--- Start ---

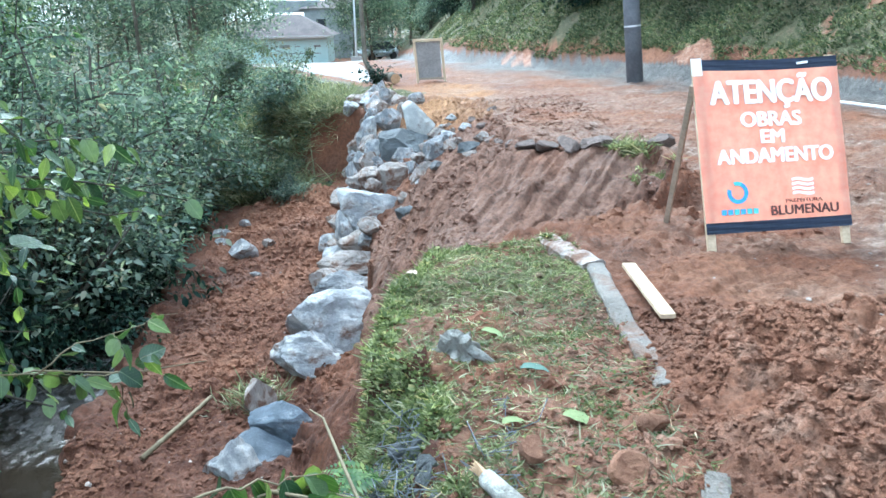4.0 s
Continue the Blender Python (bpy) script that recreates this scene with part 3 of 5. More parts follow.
def floor_z(x, y):
    return float(land(np.array([x]), np.array([y]))[0][0])


# stream
wy = np.arange(-6, 40, 0.5)
wx = np.interp(wy, LAND_Y, EDGE_X)
wv = np.concatenate([np.stack([wx - 2.4, wy, 0 * wy - 2.27], -1), np.stack([wx + 0.5, wy, 0 * wy - 2.27], -1)])
wq = np.array([(i, i + len(wy), i + 1 + len(wy), i + 1) for i in range(len(wy) - 1)])
tagged(new("water", array_mesh("water", wv, wq, WATER, True)), "shallow muddy brown stream water", "water", kind="structure")


# ---- boulders ----
def stone_mesh(name, seed, detail, cuts, material):
    """A quarried stone of unit size: a lump cut by flat faces, with chipped edges and a fine roughness."""
    rnd = random.Random(seed)
    bm = bmesh.new()
    bmesh.ops.create_icosphere(bm, subdivisions=detail, radius=0.62)
    planes = []
    for _ in range(cuts):
        n = Vector((rnd.uniform(-1, 1), rnd.uniform(-1, 1), rnd.uniform(-1, 1))).normalized()
        planes.append((n, rnd.uniform(0.27, 0.44)))
    if cuts == 7:
        planes = [(Vector(n), 0.37 + rnd.uniform(-0.02, 0.03)) for n in ((1, 0.1, 0), (-1, 0.12, 0.1), (0, 1, 0.1), (0.1, -1, 0), (0.06, 0, 1), (0, 0, -1))] + planes[:2]
    off = Vector((seed * 1.7, seed * 0.9, 3.3))
    for v in bm.verts:
        for n, d in planes:
            over = v.co.dot(n) - d
            if over > 0:
                v.co -= n * over * 0.97
        k = noise.fractal(v.co * 2.6 + off, 1.0, 2.1, 4)
        v.co += v.co.normalized() * (0.05 * k + 0.024 * noise.noise(v.co * 9 + off) + 0.016 * noise.noise(v.co * 21 + off))
    lo = [min(v.co[i] for v in bm.verts) for i in range(3)]
    hi = [max(v.co[i] for v in bm.verts) for i in range(3)]
    for v in bm.verts:
        v.co = Vector([(v.co[i] - (lo[i] + hi[i]) / 2) / (hi[i] - lo[i]) for i in range(3)])
    me = bpy.data.meshes.new(name)
    for f in bm.faces:
        f.smooth = False
    bm.to_mesh(me)
    bm.free()
    me.materials.append(material)
    return me


STONE_WORDS = {
    "grey": "large grey granite boulder with pale dust", "pale": "pale whitish granite boulder, freshly quarried",
    "dusty": "grey boulder smeared with red soil", "dark": "dark grey broken basalt boulder", "blue": "blue-grey quarried boulder with sharp edges",
    "soiled": "upright boulder half covered with red soil", "white": "bright white freshly broken slab leaning", "block": "large squared blue-grey rock slab"}
STONE_WHERE = {"wall": "in the retaining wall", "slope": "on the slope", "bench": "on red earth", "pile": "in the rock pile"}
stone_count = [0]


def boulder(x, y, z, w, d, h, turn, look_of, where):
    stone_count[0] += 1
    k = stone_count[0]
    name = "boulder"
    me = stone_mesh(name, k * 3 + 1, 5 if w > 0.6 else 4, (13 if w > 0.5 else 15) if look_of != "block" else 7, ROCK[look_of])
    ob = new(name, me)
    rnd = random.Random(k)
    if where in ("slope", "bench"):
        z = floor_z(x, y) + 0.24 * h
    ob.matrix_world = pose(x, y, z, rnd.uniform(-9, 9), rnd.uniform(-9, 9), turn) @ Matrix.Diagonal((w * 1.17, d * 1.12, h * 1.17, 1))
    tagged(ob, STONE_WORDS[look_of] + " " + STONE_WHERE[where], "boulder", {"wall": "retaining wall boulders", "slope": "slope stones", "bench": "bench stones", "pile": "rock pile"}[where])


boulder(-1.36, 6.75, -1.87, 0.51, 0.40, 0.35, 7, 'blue', 'wall')
boulder(-1.49, 6.40, -1.99, 0.53, 0.42, 0.24, -4, 'blue', 'wall')
boulder(-1.66, 6.15, -2.00, 0.46, 0.36, 0.47, 11, 'pale', 'wall')
boulder(-1.66, 7.30, -1.95, 0.28, 0.29, 0.42, -1, 'soiled', 'wall')
boulder(-1.33, 8.20, -1.84, 0.67, 0.52, 0.43, 10, 'pale', 'wall')
boulder(-1.06, 8.75, -1.71, 0.99, 0.78, 0.67, 11, 'pale', 'wall')
boulder(-1.09, 9.70, -1.64, 0.75, 0.58, 0.40, 8, 'grey', 'wall')
boulder(-0.56, 9.75, -1.68, 0.47, 0.36, 0.28, 4, 'grey', 'wall')
boulder(-1.32, 9.90, -1.58, 0.40, 0.32, 0.28, -12, 'soiled', 'wall')
boulder(-1.05, 10.40, -1.52, 0.75, 0.58, 0.33, 2, 'dusty', 'wall')
boulder(-0.67, 10.30, -1.52, 0.23, 0.18, 0.19, 12, 'soiled', 'wall')
boulder(-0.85, 10.95, -1.42, 0.73, 0.57, 0.46, -5, 'dusty', 'wall')
boulder(-0.62, 10.75, -1.44, 0.31, 0.24, 0.29, 8, 'pale', 'wall')
boulder(-0.87, 11.50, -1.12, 0.79, 0.61, 0.55, -11, 'pale', 'wall')
boulder(-1.20, 11.30, -1.30, 0.25, 0.29, 0.48, -7, 'pale', 'wall')
boulder(-0.57, 12.30, -0.85, 0.59, 0.46, 0.53, -9, 'dusty', 'wall')
boulder(-0.25, 12.50, -0.79, 0.34, 0.27, 0.43, -1, 'pale', 'wall')
boulder(-0.38, 13.30, -0.50, 0.75, 0.58, 0.53, 3, 'dark', 'wall')
boulder(-0.17, 13.70, -0.18, 0.49, 0.38, 0.64, -5, 'white', 'wall')
boulder(-1.05, 12.30, -0.90, 0.36, 0.28, 0.29, 0, 'dusty', 'wall')
boulder(-1.17, 12.60, -0.80, 0.21, 0.24, 0.40, 5, 'pale', 'wall')
boulder(-1.05, 13.00, -0.69, 0.23, 0.24, 0.39, -9, 'pale', 'wall')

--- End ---

*Exercise aim*:
Begin with the line that has "Continue the Blender" in the listing above and end after the line that has "return float(land(np.array([x]), np.array([y]))[0][0])"; output those lines exactly.

*Exercise solution*:
Continue the Blender Python (bpy) script that recreates this scene with part 3 of 5. More parts follow.
def floor_z(x, y):
    return float(land(np.array([x]), np.array([y]))[0][0])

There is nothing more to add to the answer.